Para Anna Bacardit
¿Cuántos techos amarillos debe haber en toda la geografía española, europea, mundial? Muchos, demasiados. Techos que pueden ser amarillos, pero también verdes como la menta, azules como el cielo, negros como un pozo seco. Techos que las niñas, las jóvenes, las mujeres adultas miran mientras están siendo violadas, mientras las manosean, las humillan, las destrozan . Se acaba de estrenar El techo amarillo, el documental que Isabel Coixet ha realizado sobre las menores que sufrieron abusos de Antonio Gómez y Rubén Escartín, director y profesor, respectivamente, de la Escuela de Teatro de Lleida entre los años 2001 y 2008, caso que no llegó a los tribunales porque había prescrito. La justicia a veces solo es poética, pero justicia al fin, porque los hechos están ahí para quien quiera comprenderlos.
Este texto no es una crítica del documental, sino una reflexión sobre los numerosos temas que plantea y que son la clave para que estos hechos sucedan. En primer lugar, el poder: esa fiera jerárquica que se ejerce sobre quienes sabemos que no pueden defenderse. El poder de quien se cree impune, de quien piensa que nadie va a osar revelar el abuso cometido porque juega con ventaja, la ventaja que le otorga la sociedad al que manda. Al que no se cuestiona; sobre el que se hace la vista gorda por miedo, por vergüenza, por desidia o indolencia. Porque desvelar el secreto a voces puede traernos problemas, total para qué.

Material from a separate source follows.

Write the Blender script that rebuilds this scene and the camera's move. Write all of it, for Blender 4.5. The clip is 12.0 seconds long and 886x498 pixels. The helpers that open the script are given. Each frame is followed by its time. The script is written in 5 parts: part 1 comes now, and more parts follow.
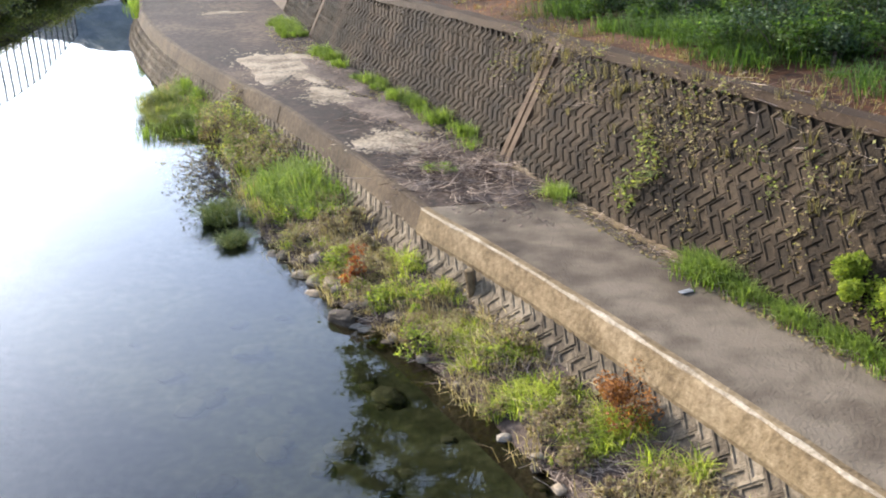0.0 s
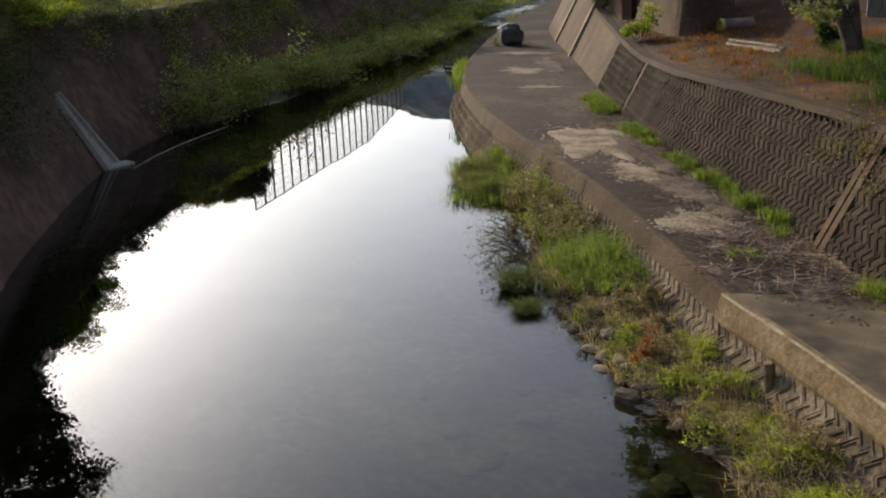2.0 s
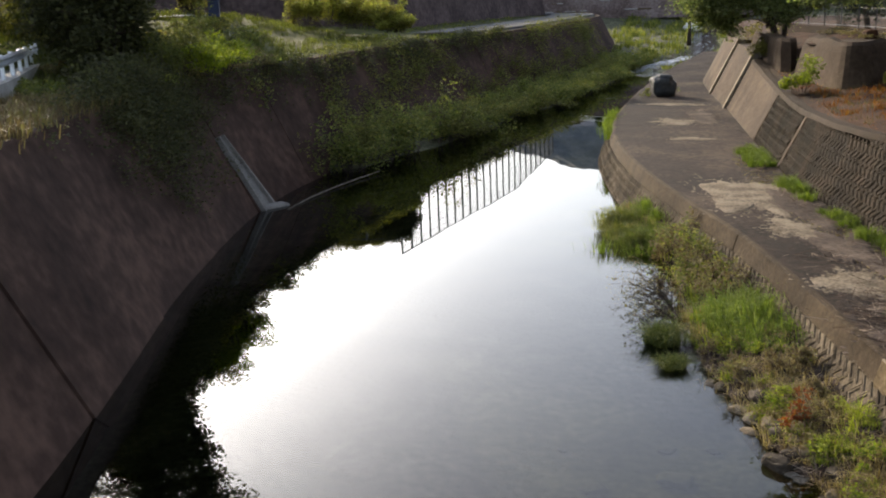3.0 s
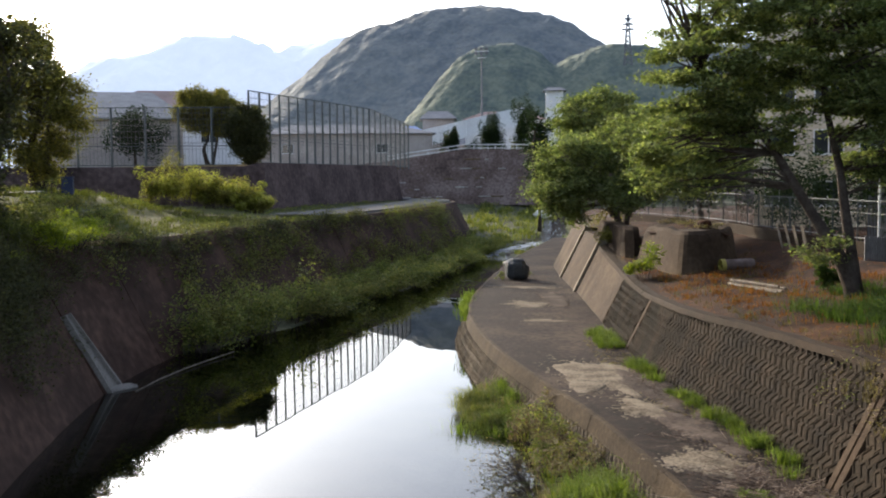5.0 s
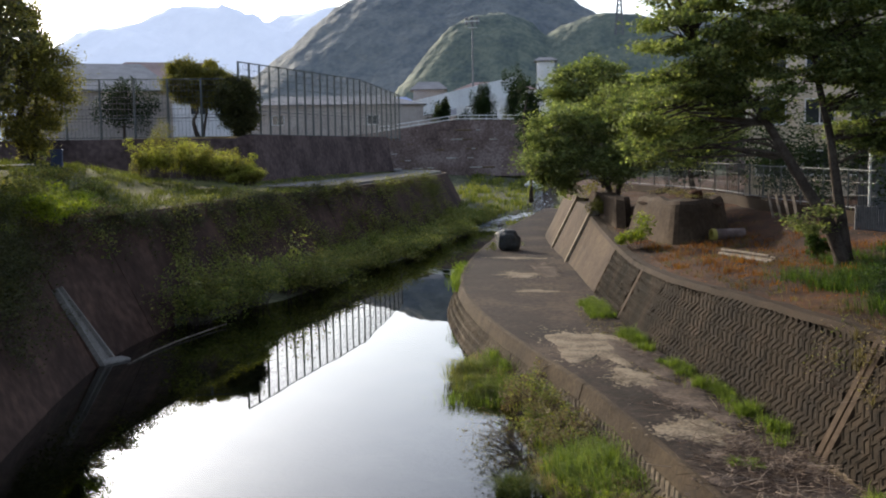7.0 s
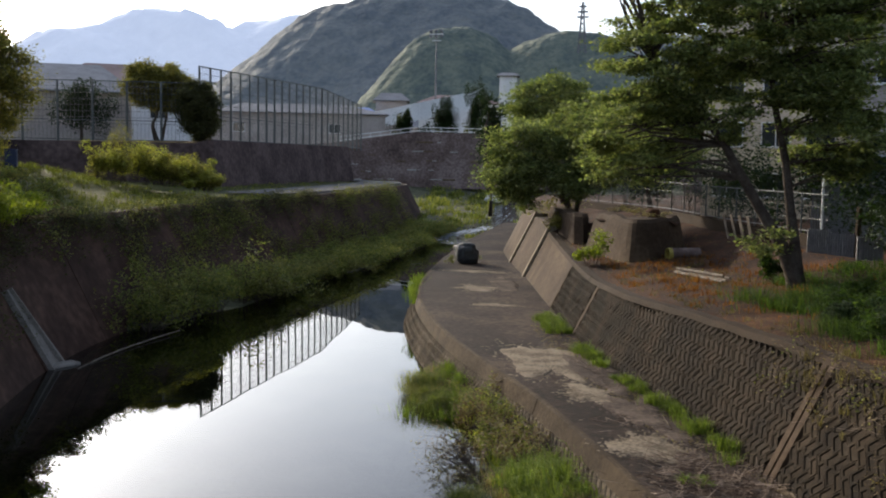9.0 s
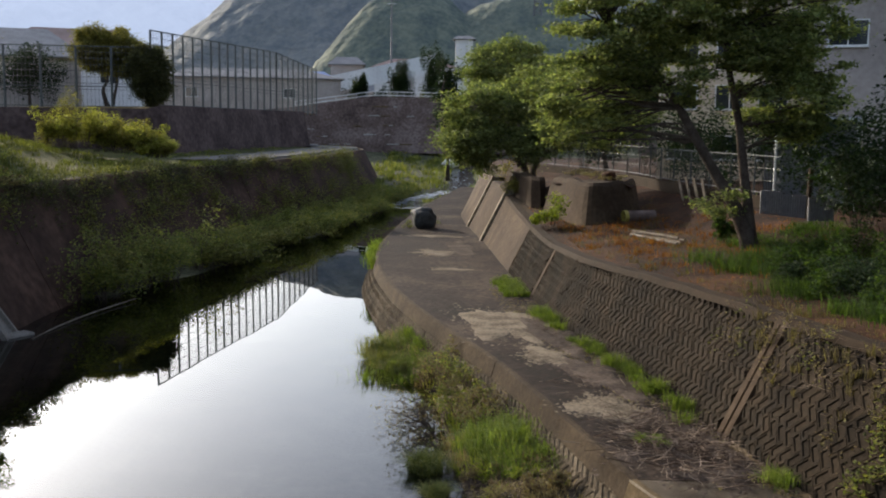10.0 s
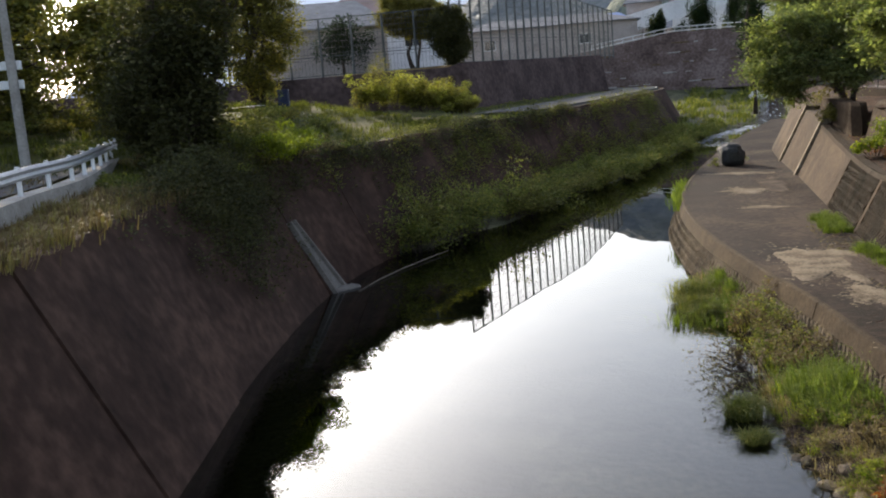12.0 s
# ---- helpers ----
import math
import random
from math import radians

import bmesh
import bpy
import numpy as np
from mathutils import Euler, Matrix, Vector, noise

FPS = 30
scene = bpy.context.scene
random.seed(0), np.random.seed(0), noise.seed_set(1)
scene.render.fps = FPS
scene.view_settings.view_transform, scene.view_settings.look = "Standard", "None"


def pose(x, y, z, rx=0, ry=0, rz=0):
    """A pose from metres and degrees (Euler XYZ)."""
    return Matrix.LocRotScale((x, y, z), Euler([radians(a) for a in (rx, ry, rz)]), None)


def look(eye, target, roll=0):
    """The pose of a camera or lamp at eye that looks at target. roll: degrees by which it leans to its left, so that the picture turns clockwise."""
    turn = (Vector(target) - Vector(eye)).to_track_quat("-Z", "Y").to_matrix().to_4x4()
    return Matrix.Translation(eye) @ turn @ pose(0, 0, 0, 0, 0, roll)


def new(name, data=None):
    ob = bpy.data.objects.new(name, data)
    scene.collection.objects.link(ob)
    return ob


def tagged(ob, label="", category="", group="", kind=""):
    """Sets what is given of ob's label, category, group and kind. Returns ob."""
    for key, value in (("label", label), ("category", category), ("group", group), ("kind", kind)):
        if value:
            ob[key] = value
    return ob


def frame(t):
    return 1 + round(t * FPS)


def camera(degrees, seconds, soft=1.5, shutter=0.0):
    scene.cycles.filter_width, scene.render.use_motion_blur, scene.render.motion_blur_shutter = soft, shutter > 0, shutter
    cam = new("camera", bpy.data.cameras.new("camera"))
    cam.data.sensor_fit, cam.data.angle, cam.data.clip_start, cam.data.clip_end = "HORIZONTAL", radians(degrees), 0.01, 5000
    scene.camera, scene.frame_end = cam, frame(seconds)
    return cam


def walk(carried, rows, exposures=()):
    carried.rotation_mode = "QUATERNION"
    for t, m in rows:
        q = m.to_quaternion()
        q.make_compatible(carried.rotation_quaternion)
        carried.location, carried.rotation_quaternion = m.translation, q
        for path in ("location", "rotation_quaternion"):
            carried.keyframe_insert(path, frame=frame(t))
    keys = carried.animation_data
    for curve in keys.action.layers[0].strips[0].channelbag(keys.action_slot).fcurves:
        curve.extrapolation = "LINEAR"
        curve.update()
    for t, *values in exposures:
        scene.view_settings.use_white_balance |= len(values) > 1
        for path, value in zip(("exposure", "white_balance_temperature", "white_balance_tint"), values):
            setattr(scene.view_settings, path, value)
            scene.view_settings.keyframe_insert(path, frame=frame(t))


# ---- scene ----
cam = camera(47.94, 12.0, soft=2.0)
PATH = [
    (0, pose(0, 0, 7.4, 67.871, 1.226, -2.742)),
    (0.5, pose(0, 0, 7.4, 67.606, 1.057, 0.895)),
    (1, pose(0, 0, 7.4, 71.956, -0.896, 4.555)),
    (1.5, pose(0, 0, 7.4, 71.768, 0.938, 8.891)),
    (2, pose(0, 0, 7.4, 72.567, 1.886, 14.943)),
    (2.5, pose(0, 0, 7.4, 73.038, 1.985, 20.528)),
    (3, pose(0, 0, 7.4, 75.606, 2.045, 23.482)),
    (3.5, pose(0, 0, 7.4, 81.126, 0.868, 20.161)),
    (5.5, pose(0, 0, 7.4, 85.829, 0.290, 15.210)),
    (6, pose(0, 0, 7.4, 85.035, -0.499, 15.164)),
    (6.5, pose(0, 0, 7.4, 84.994, -0.528, 14.536)),
    (7, pose(0, 0, 7.4, 84.124, 0.778, 14.985)),
    (9, pose(0, 0, 7.4, 84.820, -1.005, 12.752)),
    (9.5, pose(0, 0, 7.4, 82.037, -1.548, 9.908)),
    (10, pose(0, 0, 7.4, 82.829, -0.671, 10.270)),
    (10.5, pose(0, 0, 7.4, 83.471, -0.552, 11.862)),
    (11, pose(0, 0, 7.4, 82.311, 0.417, 14.246)),
    (11.5, pose(0, 0, 7.4, 81.601, 2.151, 21.060)),
    (12, pose(0, 0, 7.4, 80.301, 4.608, 27.062)),
]
EXPOSURES = [(t, e, k, 11) for t, e, k in ((0, 2.75, 5500), (0.5, 2.4, 6500), (1, 2.0, 6600), (1.5, 1.5, 6450), (2, 1.4, 6400), (2.5, 1.35, 6350), (3, 1.65, 6300), (3.5, 1.85, 6200), (5.5, 1.55, 6050), (7, 1.4, 6050), (9, 1.2, 6050), (9.5, 1.05, 6050), (10, 1.25, 6100), (10.5, 1.6, 6150), (11, 1.7, 6200), (11.5, 1.65, 6250), (12, 1.5, 6250))]
walk(cam, PATH, EXPOSURES)

# ---- light ----
SUN_AZ, SUN_EL = 48.0, 19.0     # degrees left of +y, degrees up
world = bpy.data.worlds.new("world")
scene.world = world
world.use_nodes = True
_wt = world.node_tree
_wt.nodes.clear()
_sky = _wt.nodes.new("ShaderNodeTexSky")
_sky.sky_type = "NISHITA"
_sky.sun_disc = False
_sky.sun_elevation = radians(SUN_EL)
_sky.sun_rotation = radians(-SUN_AZ)
_sky.air_density, _sky.dust_density, _sky.ozone_density = 1.0, 3.5, 3.0
_bg = _wt.nodes.new("ShaderNodeBackground")
_bg.inputs["Strength"].default_value = 0.125
_wo = _wt.nodes.new("ShaderNodeOutputWorld")
_haze = _wt.nodes.new("ShaderNodeHueSaturation")
_haze.inputs["Saturation"].default_value = 0.6
_wt.links.new(_sky.outputs[0], _haze.inputs["Color"])
_wt.links.new(_haze.outputs[0], _bg.inputs[0])
_wt.links.new(_bg.outputs[0], _wo.inputs[0])

_sd = bpy.data.lights.new("sun", "SUN")
_sd.energy, _sd.angle, _sd.color = 2.7, radians(0.6), (1.0, 0.83, 0.6)
sun = new("sun", _sd)
_dir = Vector((-math.sin(radians(SUN_AZ)) * math.cos(radians(SUN_EL)), math.cos(radians(SUN_AZ)) * math.cos(radians(SUN_EL)), math.sin(radians(SUN_EL))))
sun.matrix_world = Matrix.Translation((0, 0, 60)) @ (-_dir).to_track_quat("-Z", "Y").to_matrix().to_4x4()


# ---- materials ----
def material(name, colours, scale=1.0, rough=0.9, bump=0.3, bump_scale=None, fine=8.0, jitter=0.0, island=0.0, metal=0.0, spread=(0.35, 0.65), deep=0.05):
    """Two scales of noise over world places blend the colours; jitter varies it object by object."""
    m = bpy.data.materials.new(name)
    m.use_nodes = True
    t = m.node_tree
    n, l = t.nodes, t.links
    bsdf = n["Principled BSDF"]
    geo = n.new("ShaderNodeNewGeometry")
    big = n.new("ShaderNodeTexNoise")
    big.inputs["Scale"].default_value, big.inputs["Detail"].default_value = scale, 5
    small = n.new("ShaderNodeTexNoise")
    small.inputs["Scale"].default_value, small.inputs["Detail"].default_value = scale * fine, 6
    l.new(geo.outputs["Position"], big.inputs["Vector"])
    l.new(geo.outputs["Position"], small.inputs["Vector"])
    mix = n.new("ShaderNodeMath")
    mix.operation = "MULTIPLY_ADD"
    l.new(small.outputs["Fac"], mix.inputs[0])
    mix.inputs[1].default_value = 0.45
    half = n.new("ShaderNodeMath")
    half.operation = "MULTIPLY"
    l.new(big.outputs["Fac"], half.inputs[0])
    half.inputs[1].default_value = 0.55
    l.new(half.outputs[0], mix.inputs[2])
    fac = mix
    if jitter or island:
        info = n.new("ShaderNodeObjectInfo")
        add = n.new("ShaderNodeMath")
        add.operation = "MULTIPLY_ADD"
        l.new(geo.outputs["Random Per Island"] if island else info.outputs["Random"], add.inputs[0])
        add.inputs[1].default_value = island or jitter
        sub = n.new("ShaderNodeMath")
        sub.operation = "SUBTRACT"
        l.new(mix.outputs[0], sub.inputs[0])
        sub.inputs[1].default_value = (island or jitter) / 2
        l.new(sub.outputs[0], add.inputs[2])
        fac = add
    ramp = n.new("ShaderNodeValToRGB")
    ramp.color_ramp.elements[0].position, ramp.color_ramp.elements[1].position = spread
    while len(ramp.color_ramp.elements) < len(colours):
        ramp.color_ramp.elements.new(0.5)
    for i, (e, c) in enumerate(zip(ramp.color_ramp.elements, colours)):
        e.position = spread[0] + (spread[1] - spread[0]) * i / max(1, len(colours) - 1)
        e.color = (*c, 1)
    l.new(fac.outputs[0], ramp.inputs[0])
    l.new(ramp.outputs[0], bsdf.inputs["Base Color"])
    bsdf.inputs["Roughness"].default_value = rough
    bsdf.inputs["Metallic"].default_value = metal
    if rough >= 0.85:
        bsdf.inputs["Specular IOR Level"].default_value = 0.12
    if bump:
        bt = n.new("ShaderNodeTexNoise")
        bt.inputs["Scale"].default_value, bt.inputs["Detail"].default_value = bump_scale or scale * 12, 6
        l.new(geo.outputs["Position"], bt.inputs["Vector"])
        bn = n.new("ShaderNodeBump")
        bn.inputs["Strength"].default_value, bn.inputs["Distance"].default_value = bump, deep
        l.new(bt.outputs["Fac"], bn.inputs["Height"])
        l.new(bn.outputs[0], bsdf.inputs["Normal"])
    return m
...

En segundo lugar, la falacia, hoy tan cacareada, del consentimiento. El consentimiento no es estar de acuerdo, no es otorgar, no es siempre el ejercicio la propia libertad. Consentir es aceptar que ocurra algo, pero puede permitirse por muchas razones, entre otras someterse a quien, como ya se ha dicho, tiene poder. Vanessa Springora retrata en su libro titulado, precisamente, El consentimiento la larga relación que mantuvo con el pederasta Gabriel Matzneff, escritor que adquiere triste fama por regodearse en la descripción que mantenía con niñas a quienes triplicaba la edad. Vanessa fue una de esas “niñas” que consintió con 14 años que un tipo de 50 la hiciera sentirse especial, igual que las chicas del Aula de Teatro de Lleida se sentían las “elegidas” cuando el profesor les hacía creer que las amaba. Otro caso de justicia poética el de Vanessa Springora, que vio cómo Matzneff cayó en el ostracismo cuando salió a la luz la obra de la hoy escritora.
La famosa ley del “Solo sí es sí” se basa precisamente en consagrar la idea de consentimiento, cuando sabemos que éste se puede otorgar por agradar, por no disgustar, por presiones sutiles que parecen halagos, por temor a no complacer, por miedo al rechazo, por cumplir los mandatos indelebles que la sociedad ha inscrito en las mentes, especialmente de las mujeres, y de las clases humildes en general. Las mujeres nos hemos pasado la vida consintiendo un rol social que rechazamos. Porque hay que repetir que consentir no es estar de acuerdo, sino transigir, claudicar, someterse ante alguien que tiene más poder.
Tercer elemento a destacar de El techo amarillo es la alianza que se establece entre los diferentes poderes; la complicidad entre la Administración y su capacidad para mirar hacia otro lado, ocultar o minimizar los comportamientos fraudulentos, cuando no cometerlos. La fraternidad que se forja entre quienes se creen iguales en la jerarquía social y las falsas amistades que se generan entre los poderosos, aunque ese poder sea de tercera categoría o residual.
Por último, pero no menos importante, la escasa credibilidad que se otorga a la palabra femenina, de la que siempre se duda, se recela, se sospecha porque ya se sabe que las mujeres somos perversas y siempre manipulamos a los demás, siguiendo la senda de Eva cuando dio de comer la manzana al pánfilo de Adán.
El techo amarillo habla de todo esto, pero también de la amistad entre las mujeres cuando sustituyen la rivalidad en la que hemos sido socializadas por ese sentimiento incomparable de reconocer en la otra tu cómplice, tu igual. Las mujeres no somos ángeles, desde luego, pero sabemos que juntas somos más fuertes. Y que siempre hemos estado de parte del sentido común y la racionalidad. Quizá un día no muy lejano se imponga esa poética que la justicia de los hombres nos niega. Y entonces todo el mundo sepa que, como las chicas de El techo amarillo, las feministas tuvimos el coraje de decir la verdad.